WHAT THIS TASK INVOLVES –
Begin with the first line of the material and write out each line exactly, ending with the line that contains "scene.render.fps = FPS". Pictures are not part of the copy.

DATASET CONTENT –
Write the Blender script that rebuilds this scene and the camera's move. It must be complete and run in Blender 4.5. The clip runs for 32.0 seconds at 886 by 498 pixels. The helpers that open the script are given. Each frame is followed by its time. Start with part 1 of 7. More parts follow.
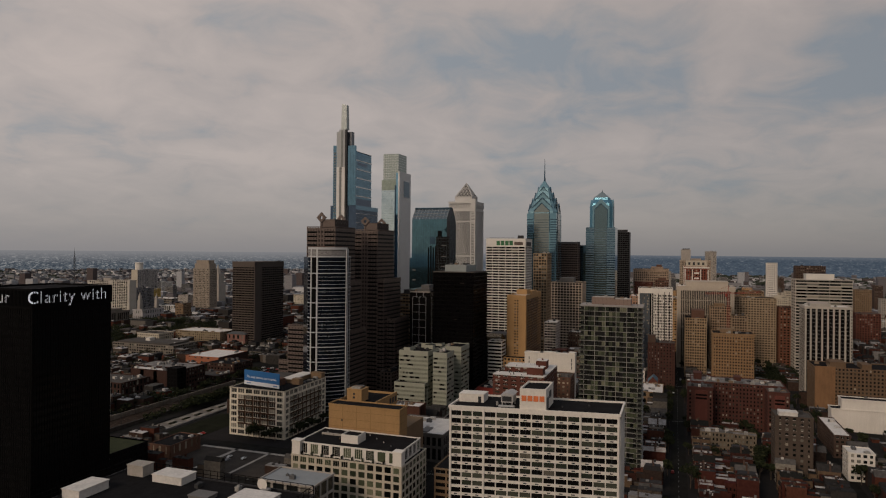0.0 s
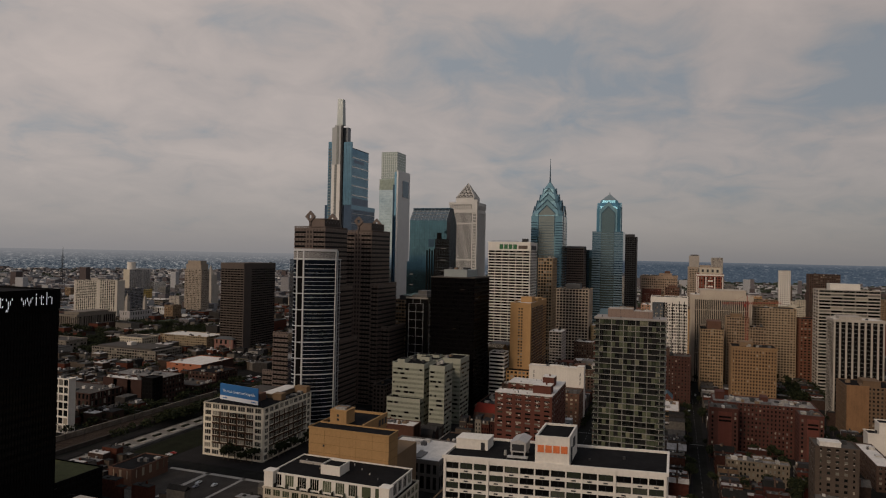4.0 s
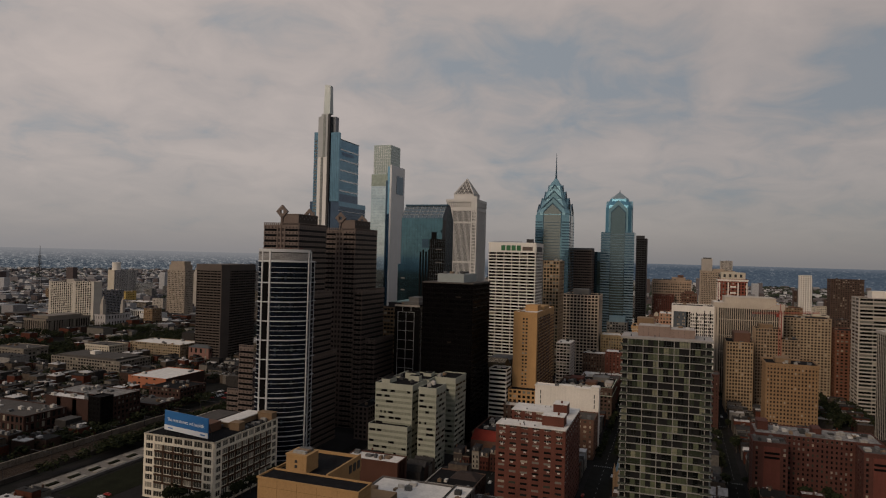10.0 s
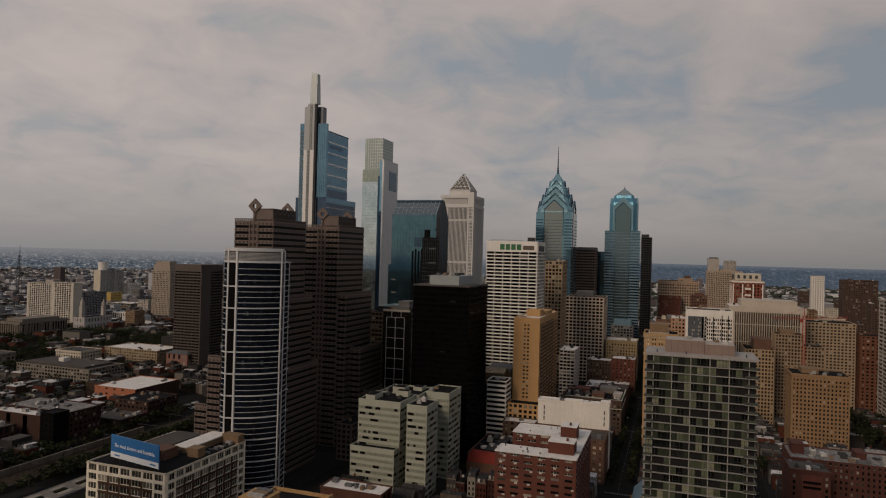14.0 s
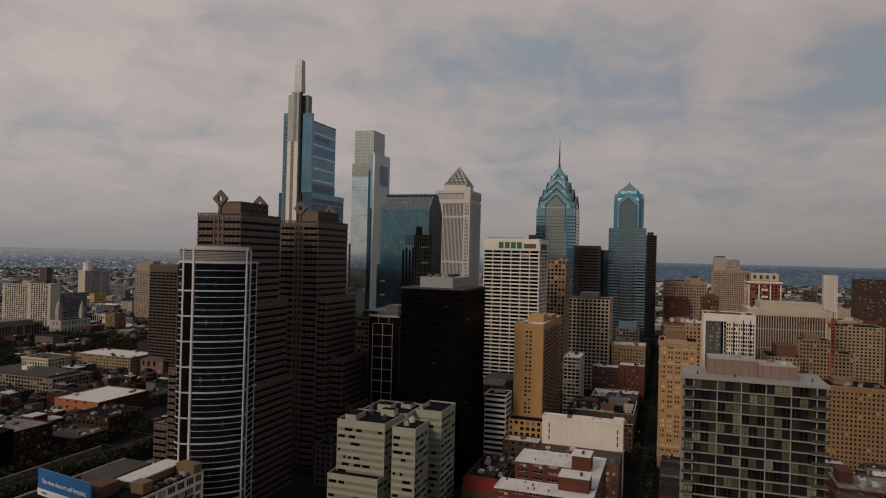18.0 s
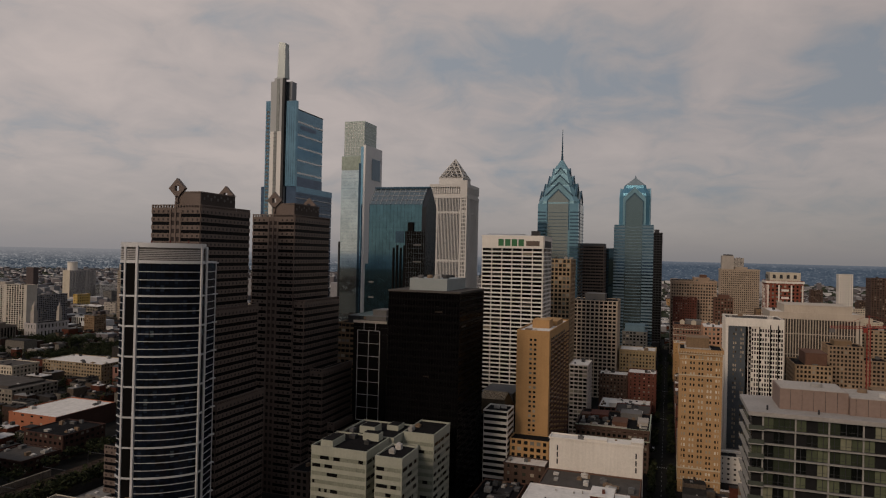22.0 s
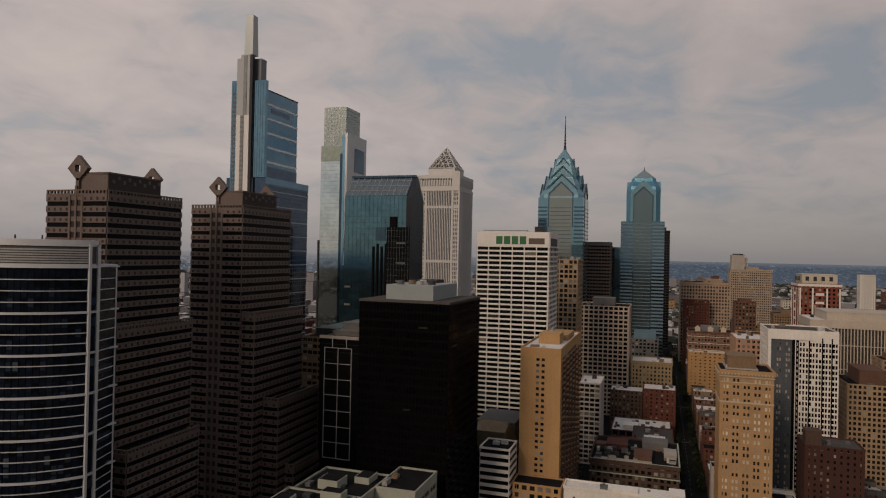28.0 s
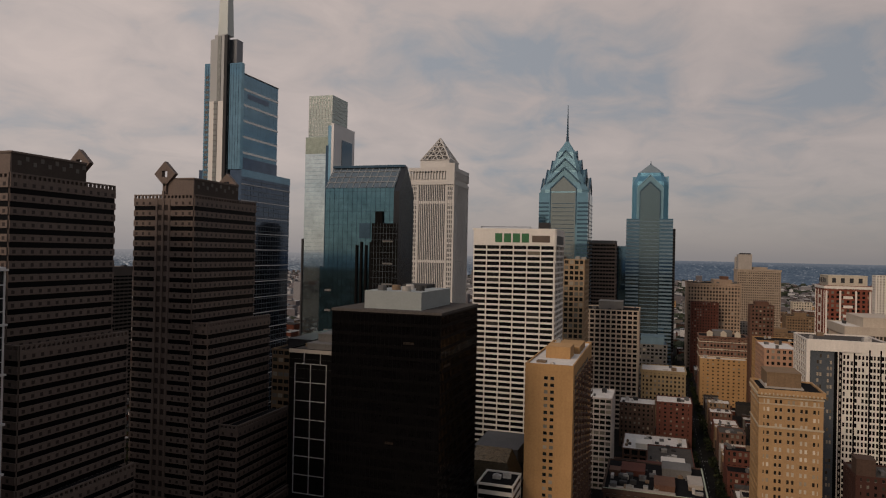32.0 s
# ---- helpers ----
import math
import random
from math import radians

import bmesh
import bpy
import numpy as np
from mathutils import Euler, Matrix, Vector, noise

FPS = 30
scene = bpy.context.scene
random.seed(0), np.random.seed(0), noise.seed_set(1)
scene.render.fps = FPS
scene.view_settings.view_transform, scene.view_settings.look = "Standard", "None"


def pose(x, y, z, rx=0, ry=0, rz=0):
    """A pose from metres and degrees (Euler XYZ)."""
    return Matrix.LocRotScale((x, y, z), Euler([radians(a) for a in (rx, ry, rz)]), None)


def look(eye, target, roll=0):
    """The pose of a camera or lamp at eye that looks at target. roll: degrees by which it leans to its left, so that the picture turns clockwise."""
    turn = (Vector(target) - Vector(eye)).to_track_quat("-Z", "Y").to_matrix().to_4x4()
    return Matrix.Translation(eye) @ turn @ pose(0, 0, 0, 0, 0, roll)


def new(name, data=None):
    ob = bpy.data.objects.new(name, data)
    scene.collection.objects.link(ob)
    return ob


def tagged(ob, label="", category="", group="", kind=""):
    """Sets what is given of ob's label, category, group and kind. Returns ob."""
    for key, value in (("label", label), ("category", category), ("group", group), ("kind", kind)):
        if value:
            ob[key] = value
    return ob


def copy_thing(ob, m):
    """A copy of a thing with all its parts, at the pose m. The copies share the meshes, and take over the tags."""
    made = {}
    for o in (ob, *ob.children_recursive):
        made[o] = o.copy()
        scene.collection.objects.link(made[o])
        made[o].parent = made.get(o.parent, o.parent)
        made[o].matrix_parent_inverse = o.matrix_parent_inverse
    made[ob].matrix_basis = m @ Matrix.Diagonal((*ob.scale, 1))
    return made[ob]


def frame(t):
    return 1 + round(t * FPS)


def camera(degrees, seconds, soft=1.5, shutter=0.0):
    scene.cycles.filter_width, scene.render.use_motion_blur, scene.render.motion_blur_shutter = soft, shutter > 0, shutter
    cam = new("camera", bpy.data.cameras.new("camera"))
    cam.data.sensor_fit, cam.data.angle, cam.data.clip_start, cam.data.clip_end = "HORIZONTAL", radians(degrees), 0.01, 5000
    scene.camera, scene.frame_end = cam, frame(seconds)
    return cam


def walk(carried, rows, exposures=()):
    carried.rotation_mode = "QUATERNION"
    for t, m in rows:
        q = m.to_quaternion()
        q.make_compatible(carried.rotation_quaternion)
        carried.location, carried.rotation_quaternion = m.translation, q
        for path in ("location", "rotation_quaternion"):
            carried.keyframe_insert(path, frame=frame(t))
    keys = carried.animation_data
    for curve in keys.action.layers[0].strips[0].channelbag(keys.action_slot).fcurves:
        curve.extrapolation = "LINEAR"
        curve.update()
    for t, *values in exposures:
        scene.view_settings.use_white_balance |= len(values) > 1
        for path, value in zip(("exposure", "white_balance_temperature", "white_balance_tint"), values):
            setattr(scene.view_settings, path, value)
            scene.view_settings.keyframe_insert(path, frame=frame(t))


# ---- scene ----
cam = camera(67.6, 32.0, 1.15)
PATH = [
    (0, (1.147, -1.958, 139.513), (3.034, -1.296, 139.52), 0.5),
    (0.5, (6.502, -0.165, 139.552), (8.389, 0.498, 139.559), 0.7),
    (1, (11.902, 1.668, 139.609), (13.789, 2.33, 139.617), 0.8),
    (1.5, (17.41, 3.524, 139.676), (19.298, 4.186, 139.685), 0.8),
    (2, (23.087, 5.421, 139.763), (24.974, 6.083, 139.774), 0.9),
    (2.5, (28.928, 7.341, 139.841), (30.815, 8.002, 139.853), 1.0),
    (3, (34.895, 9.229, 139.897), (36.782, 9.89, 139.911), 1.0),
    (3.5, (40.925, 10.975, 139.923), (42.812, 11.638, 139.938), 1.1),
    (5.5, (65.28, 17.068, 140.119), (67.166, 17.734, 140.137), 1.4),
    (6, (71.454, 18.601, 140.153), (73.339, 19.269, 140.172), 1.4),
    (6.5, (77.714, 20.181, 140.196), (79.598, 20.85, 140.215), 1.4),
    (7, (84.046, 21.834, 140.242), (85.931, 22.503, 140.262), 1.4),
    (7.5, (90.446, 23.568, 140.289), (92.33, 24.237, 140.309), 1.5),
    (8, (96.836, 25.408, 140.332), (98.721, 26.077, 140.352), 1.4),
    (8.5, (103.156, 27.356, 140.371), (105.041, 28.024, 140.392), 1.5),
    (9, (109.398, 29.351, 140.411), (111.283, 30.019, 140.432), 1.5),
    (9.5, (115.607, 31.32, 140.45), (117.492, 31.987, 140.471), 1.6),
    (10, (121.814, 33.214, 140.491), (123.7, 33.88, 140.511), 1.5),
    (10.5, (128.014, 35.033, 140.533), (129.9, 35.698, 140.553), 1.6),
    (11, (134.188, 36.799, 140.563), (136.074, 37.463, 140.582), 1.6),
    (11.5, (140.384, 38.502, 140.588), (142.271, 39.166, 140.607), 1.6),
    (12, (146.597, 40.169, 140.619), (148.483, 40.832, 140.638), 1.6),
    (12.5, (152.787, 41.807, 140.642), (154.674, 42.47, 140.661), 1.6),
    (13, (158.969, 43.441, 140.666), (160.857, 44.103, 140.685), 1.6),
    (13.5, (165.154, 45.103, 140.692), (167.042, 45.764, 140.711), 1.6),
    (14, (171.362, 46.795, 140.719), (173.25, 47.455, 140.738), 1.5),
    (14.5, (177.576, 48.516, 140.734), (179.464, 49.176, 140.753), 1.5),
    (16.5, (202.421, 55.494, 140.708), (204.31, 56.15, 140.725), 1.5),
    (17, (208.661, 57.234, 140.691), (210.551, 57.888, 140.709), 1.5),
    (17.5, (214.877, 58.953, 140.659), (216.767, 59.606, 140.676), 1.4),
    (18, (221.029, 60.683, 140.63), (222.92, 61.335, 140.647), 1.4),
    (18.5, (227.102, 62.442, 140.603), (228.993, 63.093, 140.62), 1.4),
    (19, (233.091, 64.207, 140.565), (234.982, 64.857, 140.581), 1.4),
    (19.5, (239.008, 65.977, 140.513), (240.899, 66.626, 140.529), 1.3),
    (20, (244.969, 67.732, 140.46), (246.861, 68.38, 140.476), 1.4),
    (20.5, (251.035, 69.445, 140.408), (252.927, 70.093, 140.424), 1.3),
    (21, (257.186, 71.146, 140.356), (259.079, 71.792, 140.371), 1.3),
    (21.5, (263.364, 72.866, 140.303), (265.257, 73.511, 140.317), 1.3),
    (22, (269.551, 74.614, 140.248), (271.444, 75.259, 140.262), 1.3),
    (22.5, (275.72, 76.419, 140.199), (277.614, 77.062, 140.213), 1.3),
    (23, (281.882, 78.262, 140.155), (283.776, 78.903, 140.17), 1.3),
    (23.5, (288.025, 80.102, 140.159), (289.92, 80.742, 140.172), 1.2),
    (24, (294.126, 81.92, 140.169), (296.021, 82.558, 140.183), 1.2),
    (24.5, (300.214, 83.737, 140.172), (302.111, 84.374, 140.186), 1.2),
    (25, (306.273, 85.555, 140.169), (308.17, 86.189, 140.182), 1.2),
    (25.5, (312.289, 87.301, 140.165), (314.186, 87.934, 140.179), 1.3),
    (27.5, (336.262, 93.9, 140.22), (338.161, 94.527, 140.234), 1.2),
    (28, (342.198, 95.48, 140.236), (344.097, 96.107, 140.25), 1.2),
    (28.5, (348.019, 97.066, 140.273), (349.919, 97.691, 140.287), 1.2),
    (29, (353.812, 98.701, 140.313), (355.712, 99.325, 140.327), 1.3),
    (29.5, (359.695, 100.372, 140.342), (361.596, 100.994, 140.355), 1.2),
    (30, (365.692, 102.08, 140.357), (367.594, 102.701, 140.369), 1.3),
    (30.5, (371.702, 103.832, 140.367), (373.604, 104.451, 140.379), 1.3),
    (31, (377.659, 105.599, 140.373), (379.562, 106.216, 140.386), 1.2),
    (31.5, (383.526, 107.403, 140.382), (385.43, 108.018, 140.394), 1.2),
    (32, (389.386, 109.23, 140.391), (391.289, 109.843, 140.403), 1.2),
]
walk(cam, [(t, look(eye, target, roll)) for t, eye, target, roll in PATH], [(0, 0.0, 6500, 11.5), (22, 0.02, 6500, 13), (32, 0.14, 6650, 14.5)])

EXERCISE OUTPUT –
Write the Blender script that rebuilds this scene and the camera's move. It must be complete and run in Blender 4.5. The clip runs for 32.0 seconds at 886 by 498 pixels. The helpers that open the script are given. Each frame is followed by its time. Start with part 1 of 7. More parts follow.
0.0 s
4.0 s
10.0 s
14.0 s
18.0 s
22.0 s
28.0 s
32.0 s
# ---- helpers ----
import math
import random
from math import radians

import bmesh
import bpy
import numpy as np
from mathutils import Euler, Matrix, Vector, noise

FPS = 30
scene = bpy.context.scene
random.seed(0), np.random.seed(0), noise.seed_set(1)
scene.render.fps = FPS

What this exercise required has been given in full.